Transcribe every line exactly. Leave the pictures behind.

——

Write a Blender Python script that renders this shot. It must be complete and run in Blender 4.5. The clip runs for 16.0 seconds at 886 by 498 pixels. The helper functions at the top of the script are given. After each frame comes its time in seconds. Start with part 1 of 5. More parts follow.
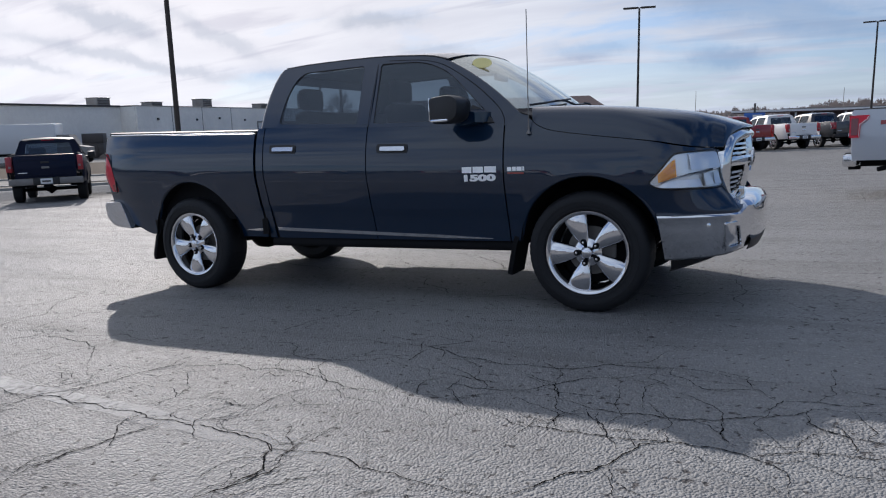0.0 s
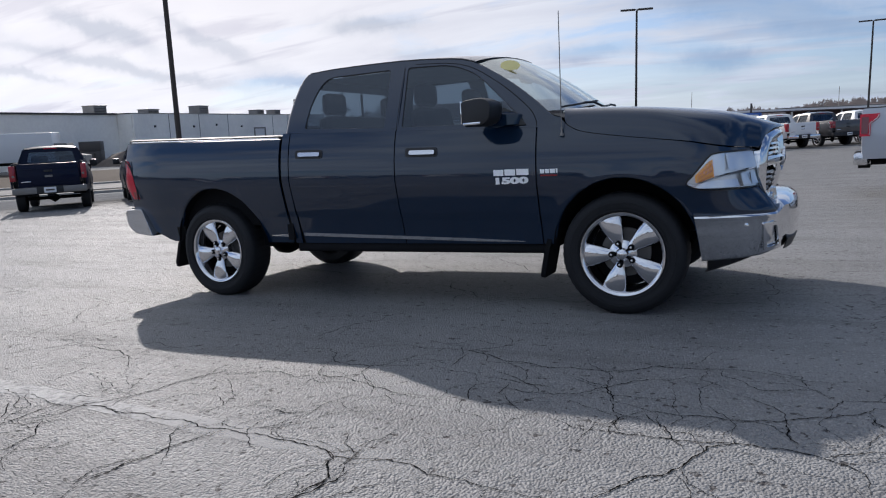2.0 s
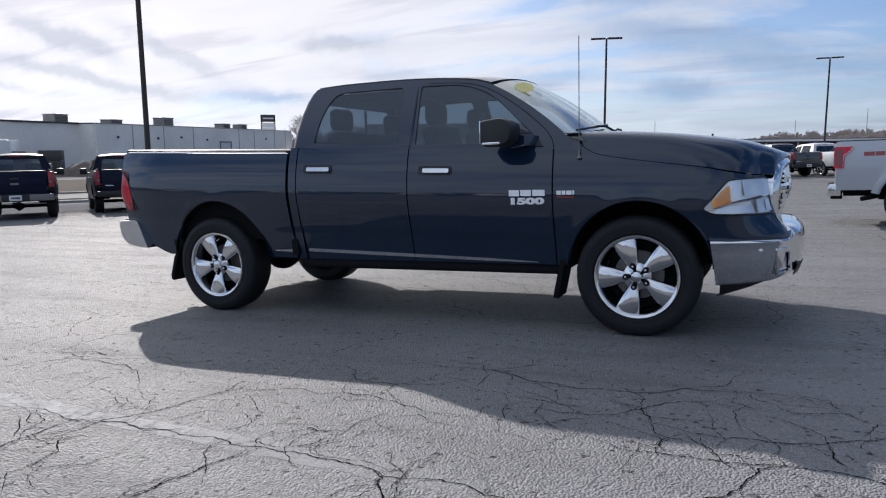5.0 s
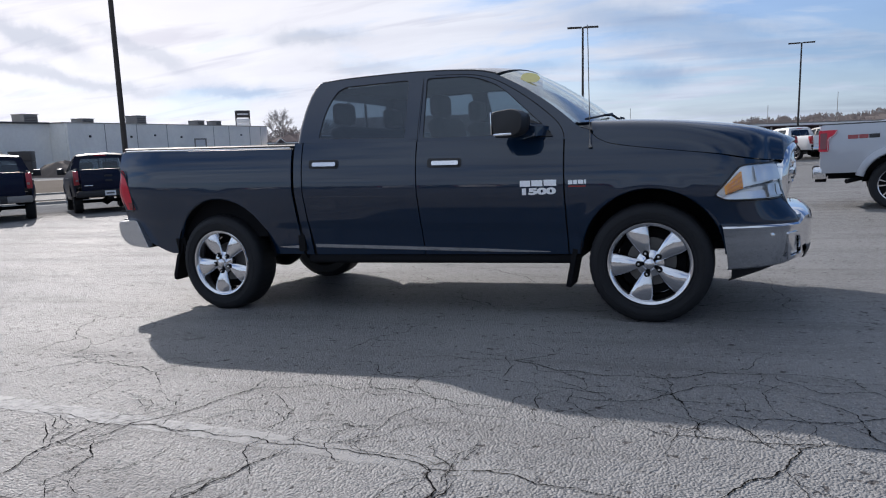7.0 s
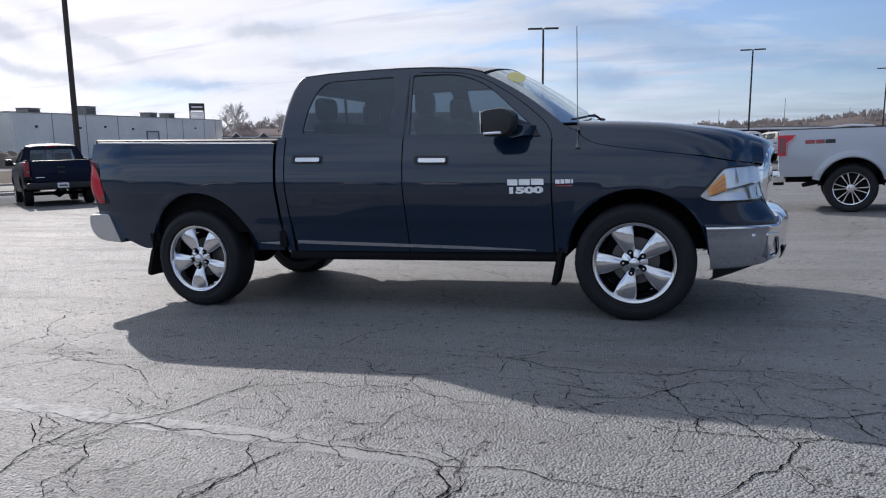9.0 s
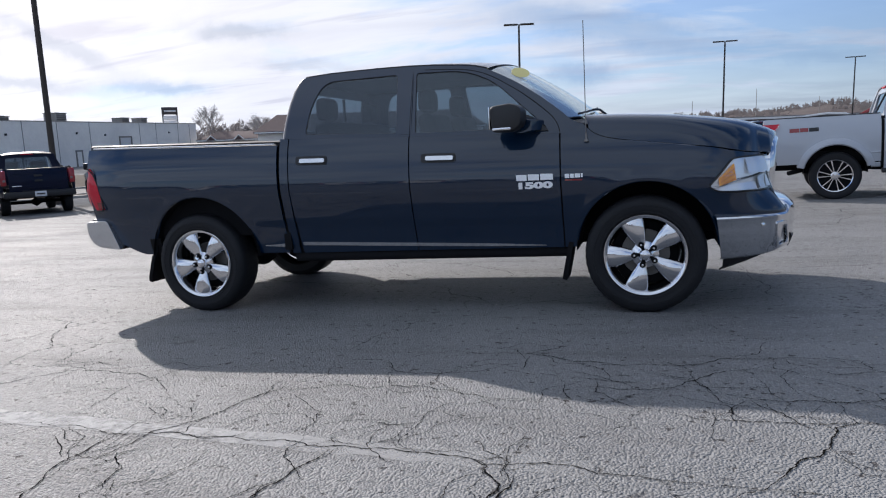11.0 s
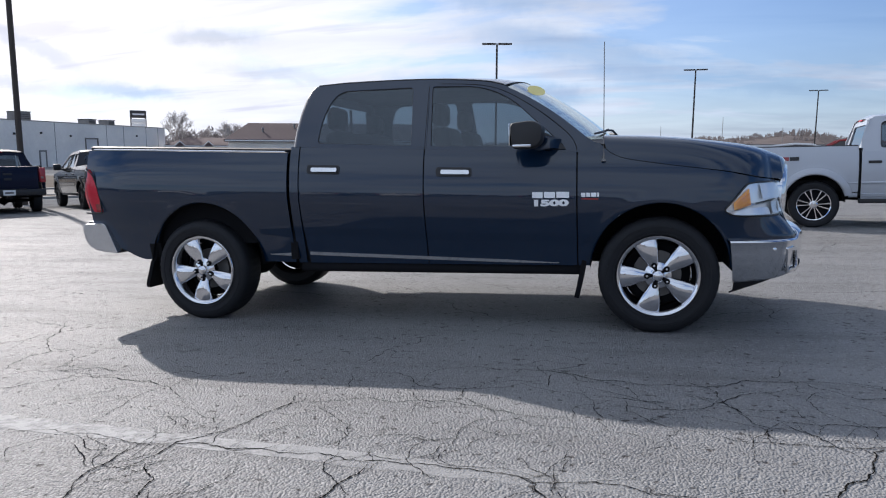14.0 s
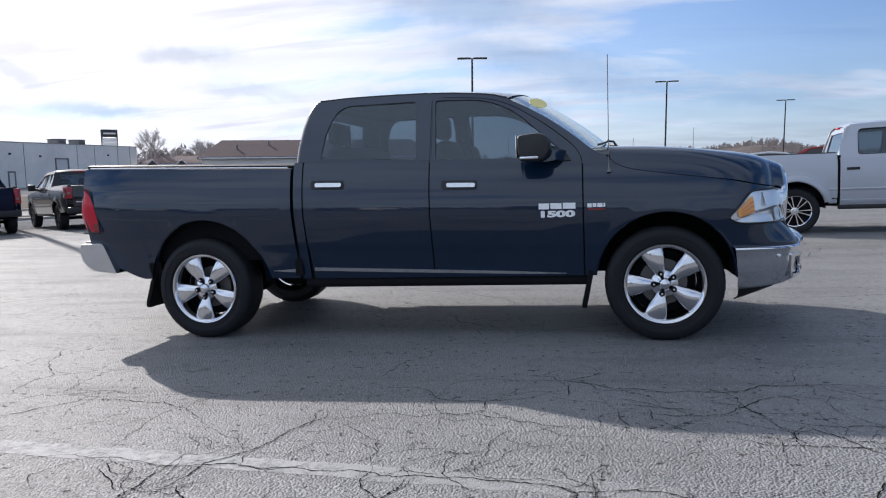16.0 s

——

→ **Final result**
Write a Blender Python script that renders this shot. It must be complete and run in Blender 4.5. The clip runs for 16.0 seconds at 886 by 498 pixels. The helper functions at the top of the script are given. After each frame comes its time in seconds. Start with part 1 of 5. More parts follow.
0.0 s
2.0 s
5.0 s
7.0 s
9.0 s
11.0 s
14.0 s
16.0 s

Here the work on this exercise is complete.